Reply Sun 19 Aug, 2018 09:47 am
Not to mention quiet wastes of taxpayer money.

https://www.bostonglobe.com/news/nation/2018/08/18/tsa-says-armed-air-marshals-don-follow-ordinary-fliers-some-ordinary-fliers-beg-differ/Y0k3mV3HPUCgzS20PpAU3H/story.html

Don't want to read that? Here's a summary.

The TSA has what it calls "Quiet Skies", a surveillance program on people who it deems to be a risk to their fellow air passengers. These are people who are not on a terrorist watch list and not suspected of any crime. One of the triggers to putting someone on that list (there are around 5,000 people on it) is to have visited a country on their special list. Turkey is one of those countries. Sounds good, right?

Quote:
“I would say to the American public: Ordinary citizens don’t need to worry about Quiet Skies,” TSA administrator David Pekoske told USA Today. “They don’t.”


Tell that to Taylor Usry. She went to Turkey on company business. What horrible, scary, threat to US security did she do there?

She took an arts and crafts course. Seriously, it's in the article.

And tell all of this to WNBA player Courtney Vandersloot, who played in Turkey on a work visa and is also a target of Quiet Skies. Because evidently assists (she's a point guard) are a threat to national security. Here's some more information on this terrible threat in our nation's skies: https://en.wikipedia.org/wiki/Courtney_Vandersloot

And in case you were wondering, these are both white women, and they aren't Muslims. They are both American citizens, born in the USA.

Air marshals will fly with people in the QS program (surreptitiously, of course), and that costs $$. TSA agents also take note of everything from whether a person went to the restroom in the airport, or used their phone. Usry said 'TSA screeners were extremely hands-on and inquired about the underwire in her bra, she said, and asked if she was wearing a thong or panty liner.' Vandersloot also says she got questions about her underwear.

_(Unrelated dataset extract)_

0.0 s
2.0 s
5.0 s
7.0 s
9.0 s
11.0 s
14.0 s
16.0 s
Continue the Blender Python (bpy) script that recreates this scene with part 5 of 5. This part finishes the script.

Per the article (this information is in a video embedded in the article), this surveillance is extending to domestic flights, in and out of cities such as Boston, NYC, Seattle, and Washington, DC.

Also, be sure to check out the video in that article (it can't play here because of how it's embedded on the Boston Globe site).

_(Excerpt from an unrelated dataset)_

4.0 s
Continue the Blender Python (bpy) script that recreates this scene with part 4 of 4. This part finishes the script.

So, what say you? I'm all for safer skies and I'm sure most people are. And 'security theater' exists, where the appearance of being vigilant is felt to be a good safety measure (that part is debatable, particularly as you take off your shoes and force your shampoo into tiny bottles and can't take a small pair of scissors on board to cut the fringes on your knitting).

But this is invasive, expensive, unnecessary, and most likely unconstitutional.

Is anyone willing to defend it? And if so, why?